Hacker News new | ask | show | jobs
by timaelliott 5085 days ago
Yes.

In 2008/2009, another engineer and myself built an ad-platform that received around 500M impressions per day, 5M clicks per day. And it wasn't just recording a tweet or publishing out to followers. We took the user input query, had to do some keyword/relevancy targeting, geofiltering, matching to advertisers and deliver back a large result set of adverts. All within 100ms.

Our platform was also apache, mod_php, memcached, mysql and rabbitmq. So definitely not the most optimal of platforms by any means. We had two colos with ~20 servers (dell r410s) at each facility.

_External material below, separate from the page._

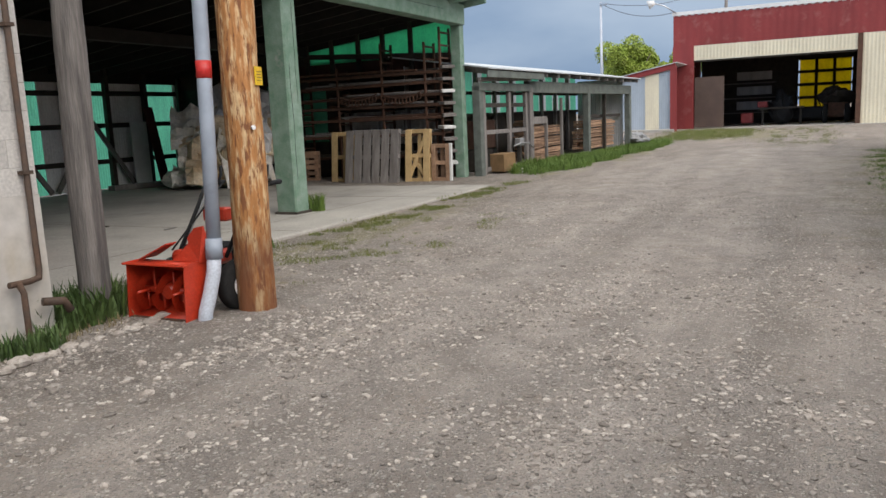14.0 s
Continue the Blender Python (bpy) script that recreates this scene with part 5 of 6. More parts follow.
roofp = [(2.98, 2.0), (2.7, 2.075), (2.2, 2.105), (1.7, 2.1), (1.36, 2.075), (1.25, 2.01), (1.24, 1.95)]
rbm = slab_profile(roofp, -0.80, 0.80, 0.04, 3)
for cut in (-0.6, -0.4, -0.2, 0.0, 0.2, 0.4, 0.6):
    bmesh.ops.bisect_plane(rbm, geom=rbm.verts[:] + rbm.edges[:] + rbm.faces[:], plane_co=(0, cut, 0), plane_no=(0, 1, 0))
for v in rbm.verts:
    v.co.x -= 0.17 * (v.co.y / 0.8) ** 2 * smooth((v.co.x - 2.2) / 0.6)
    v.co.z -= 0.03 * (v.co.y / 0.8) ** 2
    v.co.y *= 1.0 - 0.02 * smooth((v.co.z - 2.0) / 0.1)
for f in rbm.faces:
    f.smooth = True
part("cab_roof", rbm, M_PAINT, truck)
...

Twitter just recently announced 400M tweets/day. I'm not trying to brag about my experiences, because looking back now we made numerous amateur mistakes, but just showing that Twitter's "scale" is a joke compared to everyday challenges at any large internet ad network.

5 comments

You understand that 400M tweets a day is the number of tweets posted to their system, right? That speaks not at all to the consumption of those tweets, which is the metric you're using for your ad platform.

Additionally, they don't just deal with 160 characters, because again, somehow you're still talking about data being posted, and not data being consumed. Data is consumed off their site via polling APIs, streaming APIs, and a website, all of which are pushing those 400M tweets a day out to plenty of consumers.

They may not have as ridiculous a scale as they act like they do. But let's be clear: it is nowhere near as trivial as you make it out to be, either. Armchair quarterbacking is always easy, because you aren't exposed to the complexity that arises when you've spent a few months and years hitting the corner cases of the problem you're commenting on.

So you had 500m reads on a relatively static data set + 5m writes on an unrelated log? Sounds like a fun problem, but I agree I doesn't sound like rocket science. On the other hand, it also doesn't sound like Twitter, having 400m writes per day, and 400*x million reads on that very dynamic data set. Just seems that's a slightly harder problem.
Adserving is not really static. Cachebusters are named so for good reason. Nowadays ad server developers are clever enough to separate click tracking and impression tracking (the non-Enterprise version of OpenX still deserves a lot of ಠ_ಠ though).

In an RTB environment, there is an additional constraint of having to serve up your ad (or decision) within 60ms (Google ADX sets a hard limit of 80ms), and the fastest best bid wins.

I don't think that's a less hard problem compared to Twitter, especially at high volumes. You can't just say "scale sideward!".

That said, the first link was totally misleading. I was actually quite shocked to see that Twitter only had 42M uniques per month, because a typical ad network does a lot more

EDIT: ah.. 15B requests/day makes more sense. Wtf is with the wrong stats?

Are you talking about 15B vs. the visits chart I linked? If so, the 15B number comes from API calls, which do not have to happen through the website (think of all the Twitter clients).
Requests are requests.15B is a gigantic amount.
Right I agree 100%. I just couldn't tell if you were trying to reconcile the 15B with the 45M number from Compete.
See my edit. Your ad impressions reached approximately 3% of Twitter's daily request load last year. Note that those requests can serve up to 200 tweets + metadata.

This doesn't account for Twitter's budding ad service, which one can assume has some of the same functionality (targeted advertising, information retrieval) as traditional ad networks.

You are off by nearly 2 orders of magnitude from twitter's scale. They have billions of views per day and each of those views is a stream comprised of hundreds of different sub-streams.
Add to that, the challenges of sub-60ms RTB. All the fun!